Ultimately those offenders that have a long period of time within incarceration have been shown to be negatively effected by being isolated. It deteriorates their mental health thus possibly making them more violent when they return to general population or their prospective communities. It also may cause physical health problems from a variety of illnesses to physical disabilities. All of which can negatively effect those individuals, their families, and the communities to which they return to upon their release. These offenders may continue to cause harm and commit crime thus negatively effecting their communities are they become more dependent on their family members and friends who have to tend to the mental and physical illnesses. Reducing the use of solitary confinement and refining its usage can prevent communities and families being affected, which can ultimately help with reducing recidivism.
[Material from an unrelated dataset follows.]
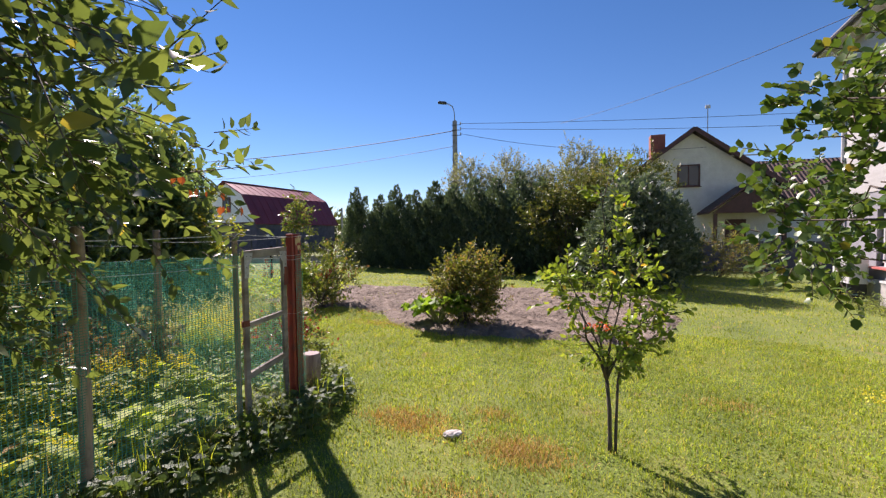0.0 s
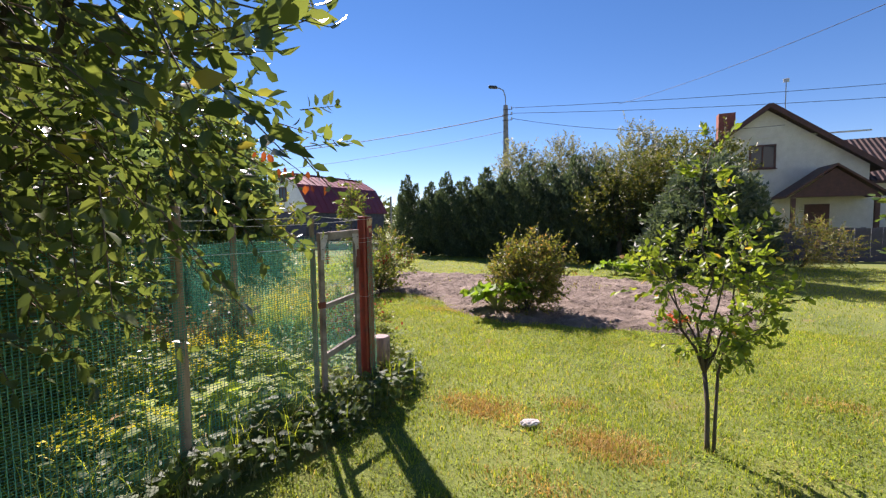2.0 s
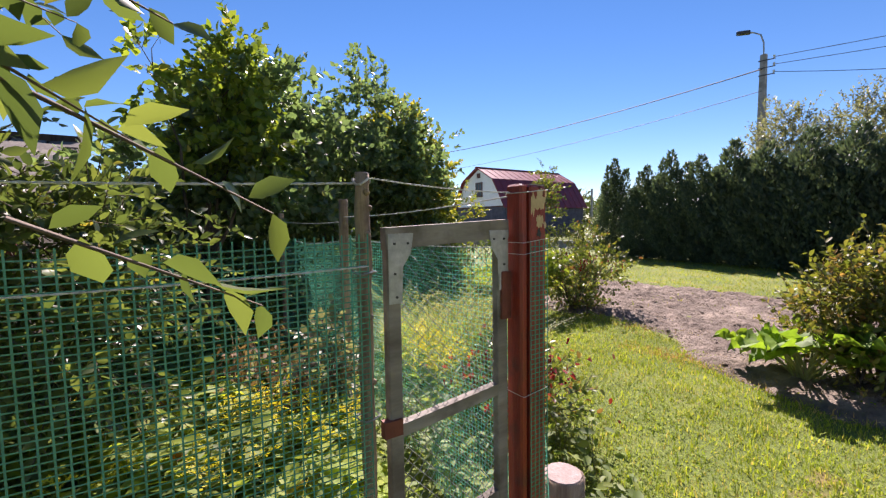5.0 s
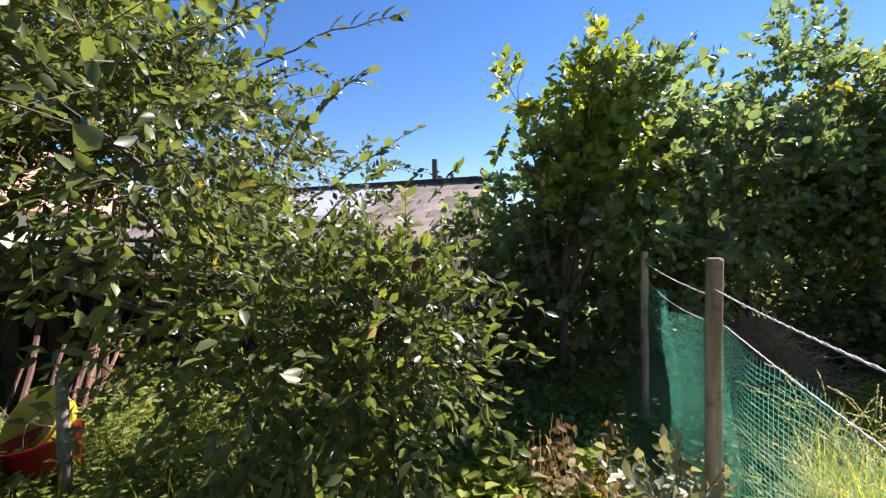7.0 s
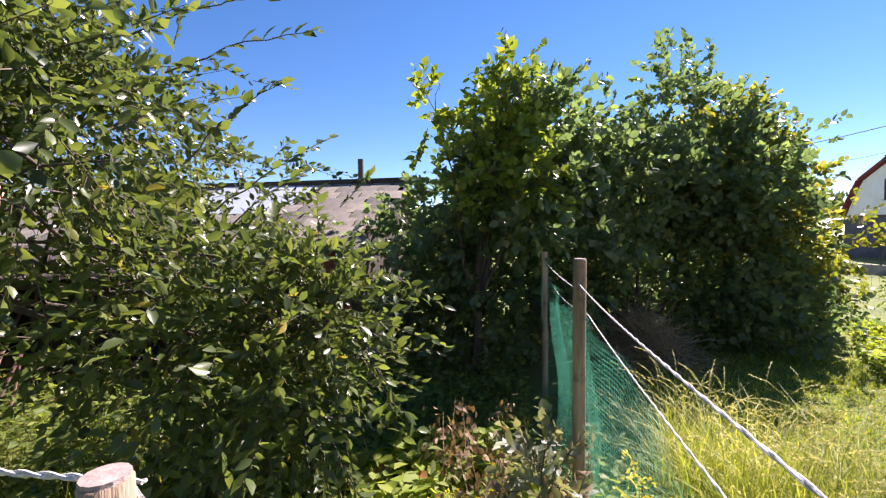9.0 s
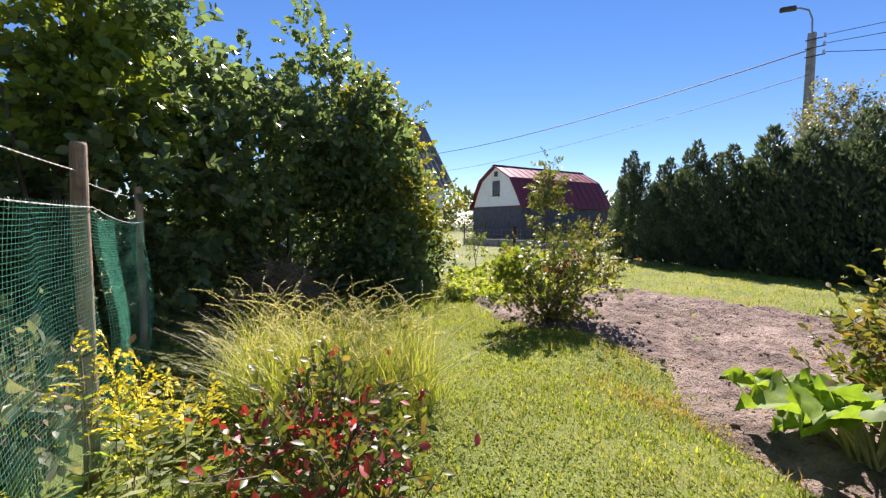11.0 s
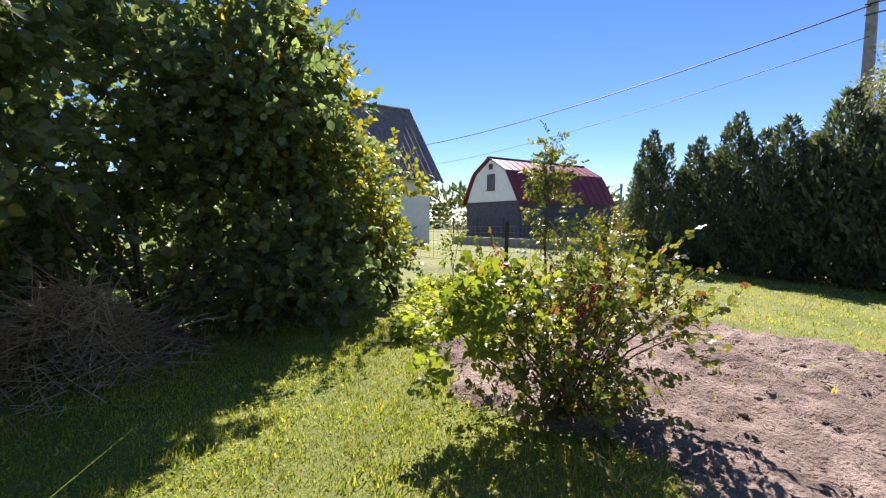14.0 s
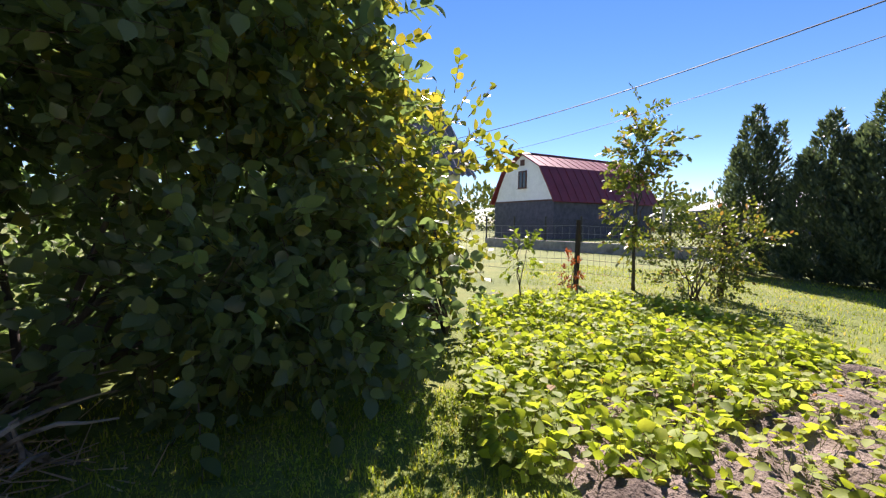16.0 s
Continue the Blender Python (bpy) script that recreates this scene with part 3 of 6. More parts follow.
def near_house():
    t = thing("house", "white sided house with grey rendered lower wall", "house", (HX, 13.9, 0))
    g = Geo()
    w0, w1, z0, z1 = 10.6, 12.3, 0.83, 2.1
    top, eave = 2.5, 6.3
    for a, b, c, d in ((HY0, w0, 0.5, top), (w1, HY1, 0.5, top), (w0, w1, 0.5, z0), (w0, w1, z1, top)):
        g.box((HX + 0.15, (a + b) / 2, (c + d) / 2), (0.3, b - a, d - c))
    for yy in (HY1 - 0.15, HY0 + 0.15):
        g.box((HX + 4.15, yy, (0.5 + top) / 2), (7.7, 0.3, top - 0.5))
    part("wall", g, M_GREYWALL, t, "light grey render")
    part("plinth", Geo().box((HX + 4.0, (HY0 + HY1) / 2, 0.25), (8.16, HY1 - HY0 + 0.16, 0.5)), M_CONCRETE, t)
    part("ledge", Geo().box((HX - 0.03, (HY0 + w1) / 2 - 0.4, 0.52), (0.14, w1 - HY0 + 0.6, 0.05)), M_PLASTICWHITE, t)
    k = 0
    while top + 0.16 * k < eave - 0.1:
        part("siding_board", Geo().box((0, 0, 0), (0.03, HY1 - HY0 + 0.06, 0.17), m=pose(HX - 0.012, (HY0 + HY1) / 2, top + 0.08 + 0.16 * k, 0, -5, 0)), M_SIDING, t)
        k += 1
    part("upper_wall", Geo().box((HX + 4.1, (HY0 + HY1) / 2, (top + eave) / 2 + 0.02), (8.1, HY1 - HY0, eave - top)), M_SIDING, t)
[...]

Solitary Confinement can be seen as a financial disaster to the United States criminal justice system. On average, it costs states approximately $78,000 to hold an offender in solitary confinement, which is three times more than what it costs to house an offender in general population (Bennet, Kizzire, Tucker, 2019). On average it costs approximately $22,000 to house an average offender in general population. The increased amount is due to several reasons to include the construction of these types of facilities or units costs more. This is due to the use of single cells, and more enhanced technology in order to monitor the offenders. Reducing the use of solitary confinement can help reduce the costs.
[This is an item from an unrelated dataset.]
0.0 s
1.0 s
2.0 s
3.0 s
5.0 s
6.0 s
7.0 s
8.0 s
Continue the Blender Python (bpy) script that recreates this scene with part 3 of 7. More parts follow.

Hebrews 13:1-3 (NIV) states “Keep on loving each other as brothers. Do not forget to entertain strangers, for by so doing some people have entertained angels without knowing it. Remember those in prison as if you were their fellow prisoners, and those who are mistreated as if you yourselves were suffering.” As Christians it is important to not forget those that are sentenced to prison or solitary confinement. In order to reduce recidivism rates and aid offenders to reintegrate back into society they need to be able to continue to receive support, and love from those working inside of the correctional system as well as their families, friends, and their community. Every interaction with an offender can have an effect on whether they are successful both in prison as well as once they are released.
Similar to how the United States has an incarceration rate that has been to be more extensive than any other country; solitary confinement is also used at a more extensive rate than any other country. The use of isolation has developed through the eyes of politics rather than through the eyes of public safety. Based on various researches, the human cost of increased physiological and psychological torment is caused by the use of solitary confinement in combination with a massive financial cost. These concerns ultimately outweigh the alleged benefits of using solitary confinement. In order to continue to build and refine a efficient and benevolent criminal justice system within the United States, the system should work to limit its usage overall and to try an guarantee that those individuals that have a mental illness and the youth are not being held in solitary confinement.